The National, Friday 7th September, 2012
By SALLY TIWARI
PAPUA New Guinea’s hope of achieving Millennium Development Goal number four of reducing child maternal mortality relies on its efforts to improve neonatal survival in the country, a senior gynacologist says.
Prof Glen Mola said from the child survival call for action conference in Washington in June, it was seen that the country’s maternal mortality rate had decreased at a rate much slower than the rest of the world.
“In fact, the 2006 demographic health survey suggests that it might have gone up in the past 10 to 15 years,” he said.
Mola said neonatal death rates varied in PNG: In the provincial hospitals they were quite low, from six to nine deaths per 1,000, but for rural unattended deliveries they could be as high as 50 per 1,000.
“This makes the average figure that UN agencies quote as neonatal death rate 30 relatively meaningless,” he said.
He said if infant mortality was 55 per 1000, the neonatal component was 5%, while child mortality, which was 75 per 1,000, had a neonatal component of 40%.
He said Bangladesh and Malawi were two low income-earning countries whose neonatal deaths rates had reduced significantly.
He said that was because their health care interventions were focused on family planning and newborn survival.
He said the global causes for neonatal deaths were mostly pre-term birth complications, while tetanus made up only 1% of the cause.

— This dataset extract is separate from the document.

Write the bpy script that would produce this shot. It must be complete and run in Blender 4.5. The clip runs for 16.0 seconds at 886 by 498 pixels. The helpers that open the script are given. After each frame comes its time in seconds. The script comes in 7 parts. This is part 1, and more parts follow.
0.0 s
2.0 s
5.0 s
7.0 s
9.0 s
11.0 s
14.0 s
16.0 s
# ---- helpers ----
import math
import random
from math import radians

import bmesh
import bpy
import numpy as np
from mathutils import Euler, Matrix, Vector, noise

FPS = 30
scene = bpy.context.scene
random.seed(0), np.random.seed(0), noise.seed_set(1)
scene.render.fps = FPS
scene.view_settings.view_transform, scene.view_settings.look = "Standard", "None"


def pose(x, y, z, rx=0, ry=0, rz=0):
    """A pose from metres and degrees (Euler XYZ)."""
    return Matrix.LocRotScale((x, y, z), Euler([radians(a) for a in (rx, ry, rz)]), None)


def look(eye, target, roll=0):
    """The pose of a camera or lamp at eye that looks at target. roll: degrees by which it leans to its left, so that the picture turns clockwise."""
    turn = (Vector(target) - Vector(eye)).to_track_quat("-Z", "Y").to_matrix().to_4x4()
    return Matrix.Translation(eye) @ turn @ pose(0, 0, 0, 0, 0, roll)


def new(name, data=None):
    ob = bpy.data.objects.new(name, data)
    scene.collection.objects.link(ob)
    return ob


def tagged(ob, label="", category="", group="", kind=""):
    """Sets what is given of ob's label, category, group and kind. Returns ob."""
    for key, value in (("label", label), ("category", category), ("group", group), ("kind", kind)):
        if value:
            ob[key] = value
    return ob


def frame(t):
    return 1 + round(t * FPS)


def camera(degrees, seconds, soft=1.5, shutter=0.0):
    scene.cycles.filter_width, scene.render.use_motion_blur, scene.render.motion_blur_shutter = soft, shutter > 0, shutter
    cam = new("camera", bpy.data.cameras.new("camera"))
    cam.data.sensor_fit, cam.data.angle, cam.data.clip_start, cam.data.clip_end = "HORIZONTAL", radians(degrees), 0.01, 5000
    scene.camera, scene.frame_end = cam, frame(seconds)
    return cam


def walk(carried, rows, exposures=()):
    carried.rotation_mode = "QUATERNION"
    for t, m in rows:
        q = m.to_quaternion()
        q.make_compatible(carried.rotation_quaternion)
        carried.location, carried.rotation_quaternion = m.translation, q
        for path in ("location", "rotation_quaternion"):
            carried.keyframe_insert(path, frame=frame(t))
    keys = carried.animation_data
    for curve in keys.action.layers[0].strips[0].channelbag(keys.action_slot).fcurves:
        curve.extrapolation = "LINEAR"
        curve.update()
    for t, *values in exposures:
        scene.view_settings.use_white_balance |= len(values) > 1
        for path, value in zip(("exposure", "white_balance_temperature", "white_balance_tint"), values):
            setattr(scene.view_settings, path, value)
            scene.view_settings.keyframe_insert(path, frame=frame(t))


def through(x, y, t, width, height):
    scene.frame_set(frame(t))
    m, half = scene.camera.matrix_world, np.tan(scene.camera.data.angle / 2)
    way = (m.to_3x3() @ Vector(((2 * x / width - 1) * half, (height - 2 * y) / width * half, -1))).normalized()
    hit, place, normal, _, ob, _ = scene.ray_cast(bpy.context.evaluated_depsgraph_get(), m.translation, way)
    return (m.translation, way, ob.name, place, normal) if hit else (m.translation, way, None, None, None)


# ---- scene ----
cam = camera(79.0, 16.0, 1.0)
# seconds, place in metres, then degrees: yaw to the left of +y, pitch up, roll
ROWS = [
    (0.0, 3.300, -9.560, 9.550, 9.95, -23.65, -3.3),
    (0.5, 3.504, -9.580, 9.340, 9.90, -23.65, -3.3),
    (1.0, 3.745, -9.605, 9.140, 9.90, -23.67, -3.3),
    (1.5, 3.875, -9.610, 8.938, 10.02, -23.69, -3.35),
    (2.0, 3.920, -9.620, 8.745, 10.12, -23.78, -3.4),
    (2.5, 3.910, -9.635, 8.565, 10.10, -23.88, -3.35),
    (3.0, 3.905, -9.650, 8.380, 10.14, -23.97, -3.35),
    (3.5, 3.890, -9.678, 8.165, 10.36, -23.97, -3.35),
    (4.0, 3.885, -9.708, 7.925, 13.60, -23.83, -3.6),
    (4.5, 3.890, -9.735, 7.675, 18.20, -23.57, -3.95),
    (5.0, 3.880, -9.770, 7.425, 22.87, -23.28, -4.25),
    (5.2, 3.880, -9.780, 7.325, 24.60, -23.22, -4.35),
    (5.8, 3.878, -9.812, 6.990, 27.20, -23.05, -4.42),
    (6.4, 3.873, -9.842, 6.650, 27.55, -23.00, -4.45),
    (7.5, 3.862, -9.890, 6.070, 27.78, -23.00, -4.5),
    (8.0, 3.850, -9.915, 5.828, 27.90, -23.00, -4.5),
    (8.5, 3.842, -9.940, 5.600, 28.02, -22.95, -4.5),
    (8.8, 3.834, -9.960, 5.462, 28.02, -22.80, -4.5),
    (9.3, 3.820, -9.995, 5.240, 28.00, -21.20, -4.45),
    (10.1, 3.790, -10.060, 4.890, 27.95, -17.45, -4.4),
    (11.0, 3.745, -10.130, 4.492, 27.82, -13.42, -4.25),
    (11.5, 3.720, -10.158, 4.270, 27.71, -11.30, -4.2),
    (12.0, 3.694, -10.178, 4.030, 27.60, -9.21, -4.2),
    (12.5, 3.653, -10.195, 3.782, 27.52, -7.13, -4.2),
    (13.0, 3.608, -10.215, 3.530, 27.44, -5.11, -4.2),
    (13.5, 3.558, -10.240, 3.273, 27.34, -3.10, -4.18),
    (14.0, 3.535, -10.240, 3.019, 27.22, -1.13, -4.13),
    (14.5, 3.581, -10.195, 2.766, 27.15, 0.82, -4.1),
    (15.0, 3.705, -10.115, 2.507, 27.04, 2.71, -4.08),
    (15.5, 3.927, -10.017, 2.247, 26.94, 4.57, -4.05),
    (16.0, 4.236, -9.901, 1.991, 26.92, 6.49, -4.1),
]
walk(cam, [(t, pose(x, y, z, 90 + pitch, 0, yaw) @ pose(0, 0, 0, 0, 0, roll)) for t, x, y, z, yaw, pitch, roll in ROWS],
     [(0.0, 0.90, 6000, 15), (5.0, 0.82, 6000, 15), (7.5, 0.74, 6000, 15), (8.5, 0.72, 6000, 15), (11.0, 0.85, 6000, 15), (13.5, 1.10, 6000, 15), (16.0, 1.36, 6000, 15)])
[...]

He said although PNG recently caught up with the tetanus immunisation, which cost millions to implement this would not reduce neonatal deaths.

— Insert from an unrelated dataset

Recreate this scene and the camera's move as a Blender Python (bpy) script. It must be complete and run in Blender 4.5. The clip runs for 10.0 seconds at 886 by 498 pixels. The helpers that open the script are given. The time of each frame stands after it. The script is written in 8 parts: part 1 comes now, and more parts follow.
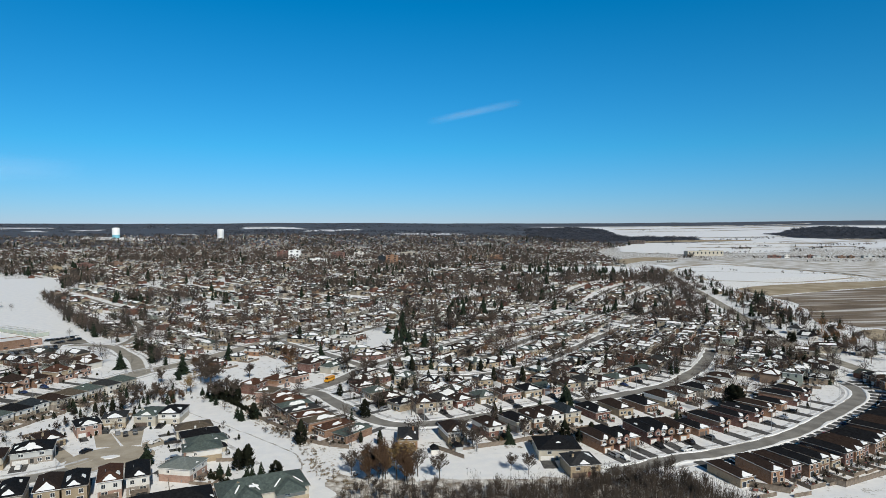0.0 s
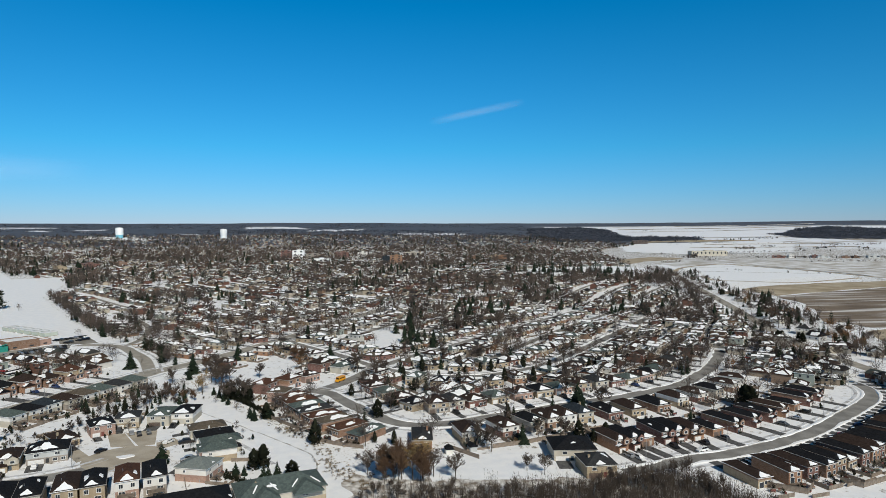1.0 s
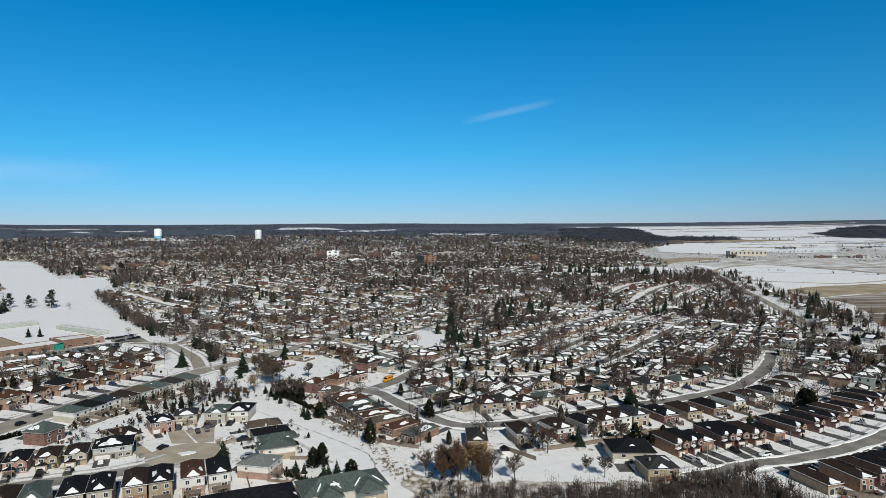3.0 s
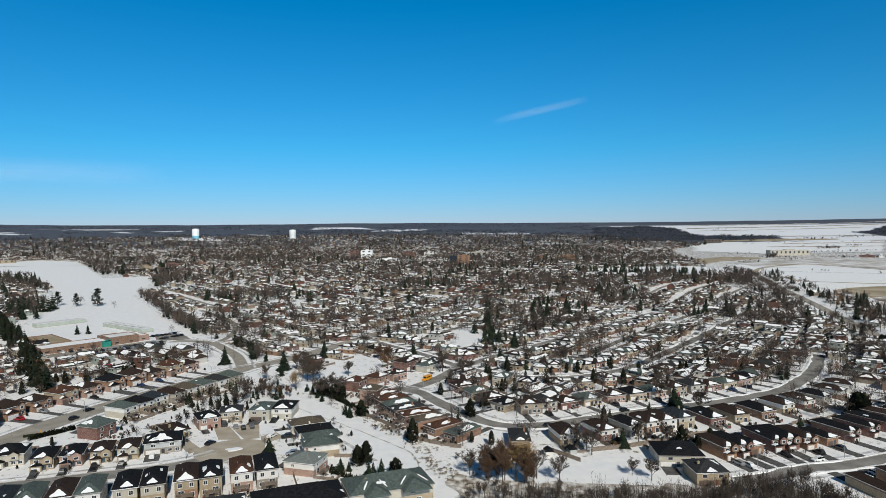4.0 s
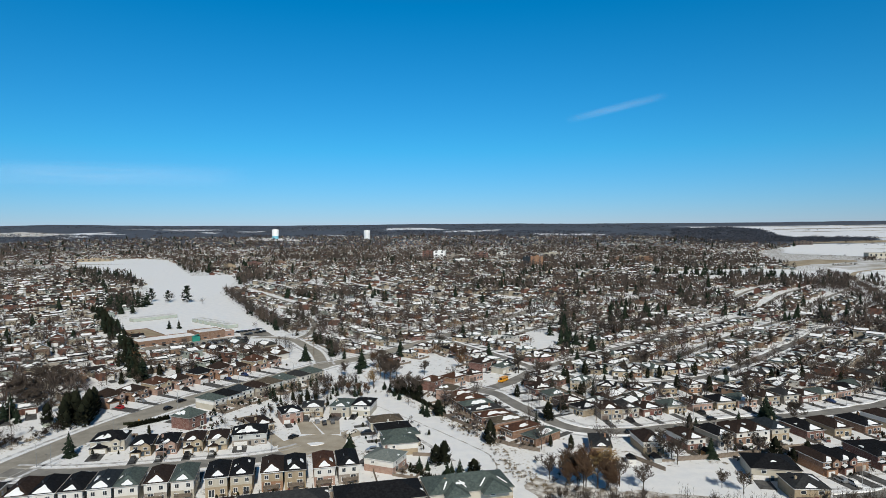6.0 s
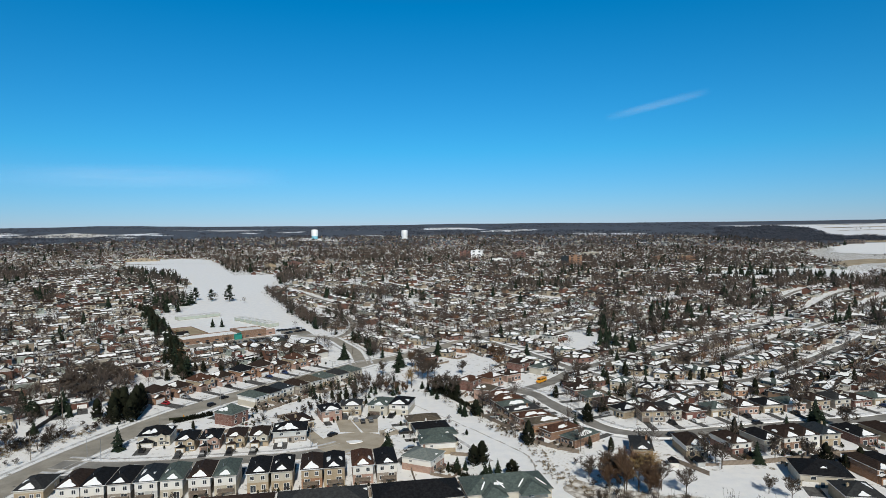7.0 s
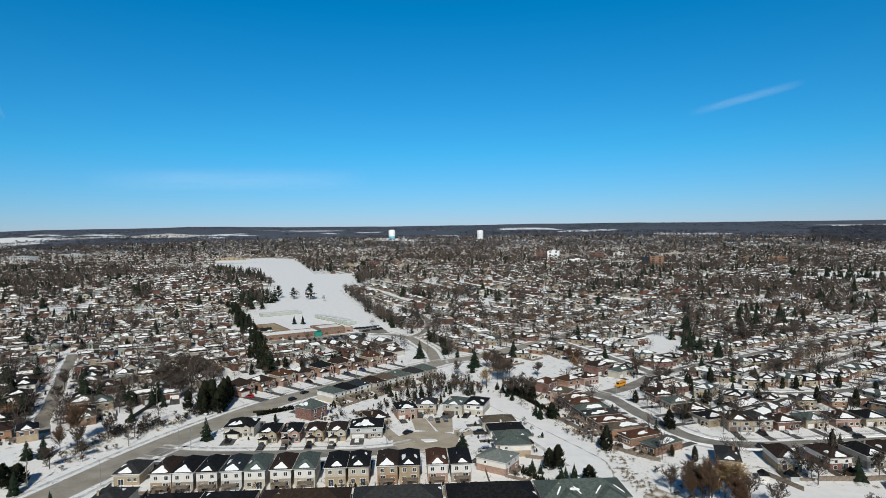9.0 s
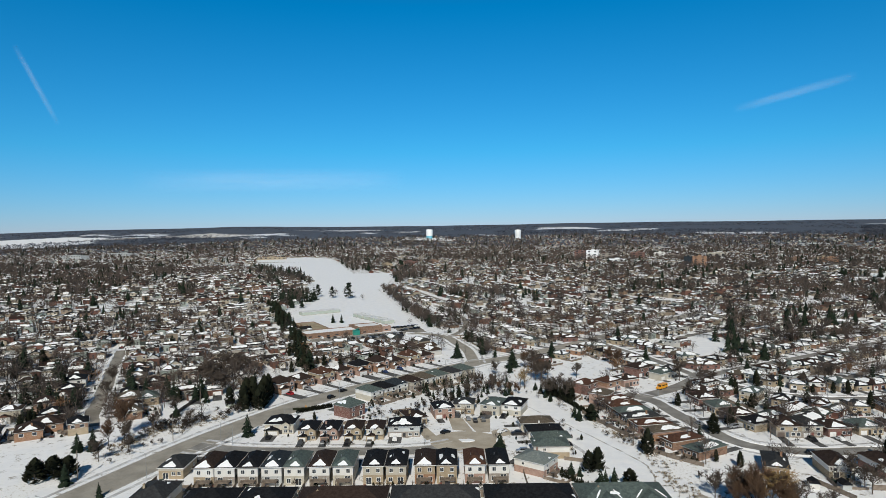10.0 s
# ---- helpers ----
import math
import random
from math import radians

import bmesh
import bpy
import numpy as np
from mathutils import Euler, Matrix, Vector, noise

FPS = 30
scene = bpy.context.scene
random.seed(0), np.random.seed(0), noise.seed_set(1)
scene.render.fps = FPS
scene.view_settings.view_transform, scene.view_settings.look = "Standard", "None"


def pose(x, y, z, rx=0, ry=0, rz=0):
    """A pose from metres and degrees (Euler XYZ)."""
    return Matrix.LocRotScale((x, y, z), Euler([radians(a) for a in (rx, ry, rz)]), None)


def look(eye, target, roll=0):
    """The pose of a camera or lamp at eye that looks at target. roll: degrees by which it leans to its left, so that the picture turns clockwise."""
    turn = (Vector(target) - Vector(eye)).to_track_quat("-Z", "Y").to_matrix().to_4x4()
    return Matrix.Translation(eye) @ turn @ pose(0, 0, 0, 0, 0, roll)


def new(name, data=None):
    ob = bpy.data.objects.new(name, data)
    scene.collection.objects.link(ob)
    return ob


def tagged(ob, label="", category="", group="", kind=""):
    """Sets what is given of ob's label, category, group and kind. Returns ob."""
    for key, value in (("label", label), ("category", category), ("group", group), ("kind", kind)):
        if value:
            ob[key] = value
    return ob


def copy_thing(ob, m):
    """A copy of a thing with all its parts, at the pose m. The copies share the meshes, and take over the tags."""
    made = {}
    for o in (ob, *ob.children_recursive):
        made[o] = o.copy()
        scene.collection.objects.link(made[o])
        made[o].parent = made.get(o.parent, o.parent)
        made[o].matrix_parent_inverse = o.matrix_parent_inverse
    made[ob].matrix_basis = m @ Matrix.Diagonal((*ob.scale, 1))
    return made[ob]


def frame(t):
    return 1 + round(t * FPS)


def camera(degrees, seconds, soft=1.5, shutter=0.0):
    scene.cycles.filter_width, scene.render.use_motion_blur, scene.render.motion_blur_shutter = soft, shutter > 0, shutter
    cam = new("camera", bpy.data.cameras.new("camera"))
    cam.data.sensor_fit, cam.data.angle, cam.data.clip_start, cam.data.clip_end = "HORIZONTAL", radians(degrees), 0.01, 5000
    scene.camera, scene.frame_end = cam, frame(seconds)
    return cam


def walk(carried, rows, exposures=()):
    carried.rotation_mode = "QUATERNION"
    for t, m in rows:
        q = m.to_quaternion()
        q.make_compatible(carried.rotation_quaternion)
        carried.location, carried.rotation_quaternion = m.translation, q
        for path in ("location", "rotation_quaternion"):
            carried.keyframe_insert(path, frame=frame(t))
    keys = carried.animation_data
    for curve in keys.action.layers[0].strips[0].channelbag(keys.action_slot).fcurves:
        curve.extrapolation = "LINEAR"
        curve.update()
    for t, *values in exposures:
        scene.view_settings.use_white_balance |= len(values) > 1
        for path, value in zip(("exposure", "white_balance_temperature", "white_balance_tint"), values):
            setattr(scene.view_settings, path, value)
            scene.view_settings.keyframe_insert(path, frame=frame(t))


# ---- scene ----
cam = camera(70.3, 10.0, soft=0.72)
PATH = [
    (0, (19.575, -3.379, 85.413), (19.915, -1.409, 85.341), -0.1),
    (0.5, (17.272, -2.855, 85.399), (17.609, -0.885, 85.327), -0.1),
    (1, (14.877, -2.342, 85.382), (15.211, -0.371, 85.31), -0.1),
    (1.5, (12.404, -1.864, 85.364), (12.725, 0.109, 85.292), -0.1),
    (2, (9.953, -1.409, 85.353), (10.257, 0.566, 85.281), -0.2),
    (3.5, (2.992, -0.267, 85.44), (3.187, 1.722, 85.369), -0.3),
    (4, (1.004, -0.008, 85.462), (1.146, 1.986, 85.39), -0.4),
    (4.5, (-0.449, 0.235, 85.463), (-0.36, 2.232, 85.392), -0.4),
    (5, (-1.305, 0.517, 85.443), (-1.271, 2.516, 85.373), -0.5),
    (5.5, (-1.644, 0.821, 85.407), (-1.669, 2.82, 85.338), -0.4),
    (7, (-1.783, 1.461, 85.182), (-1.986, 3.449, 85.114), -0.6),
    (7.5, (-1.739, 1.702, 85.143), (-2.001, 3.684, 85.075), -0.7),
    (8, (-1.697, 1.949, 85.115), (-2.019, 3.922, 85.048), -0.7),
    (8.5, (-1.661, 2.204, 85.088), (-2.041, 4.166, 85.021), -0.7),
    (9, (-1.692, 2.514, 85.046), (-2.132, 4.464, 84.981), -0.7),
    (9.5, (-1.785, 2.906, 84.995), (-2.282, 4.841, 84.93), -0.8),
    (10, (-1.914, 3.317, 84.946), (-2.469, 5.237, 84.881), -0.8),
]
walk(cam, [(t, look(eye, aim, lean)) for t, eye, aim, lean in PATH])

# ---- world, sun, exposure ----
SUN_TURN = 12.0      # shadows fall this many degrees west of straight ahead
SUN_UP = 36.0
world = bpy.data.worlds.new("world")
scene.world = world
world.use_nodes = True
wn = world.node_tree.nodes
wl = world.node_tree.links
bg = wn["Background"]
sky = wn.new("ShaderNodeTexSky")
sky.sky_type = "NISHITA"
sky.sun_disc = False
sky.sun_elevation = radians(SUN_UP)
sky.sun_rotation = radians(180 - SUN_TURN)
sky.altitude = 300
sky.air_density = 1.0
sky.dust_density = 0.0
sky.ozone_density = 5.0
# deep winter blue, paler towards the horizon
way = wn.new("ShaderNodeSeparateXYZ")
wl.new(wn.new("ShaderNodeTexCoord").outputs["Generated"], way.inputs[0])
tint = wn.new("ShaderNodeValToRGB")
stops = tint.color_ramp
stops.elements[0].position, stops.elements[0].color = 0.0, (0.41, 0.55, 0.88, 1)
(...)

He said intra-partum care required total functionality of the health system, including the referral pathways
Mola said neonatal care needed dedicated maternity care workers who could be attentive to quite a lot of detail.
He said the focus must be on the mother’s health in order to save the baby in terms of proper education on family planning, nutrition, birth plan, as well as proper care from maternity care worker.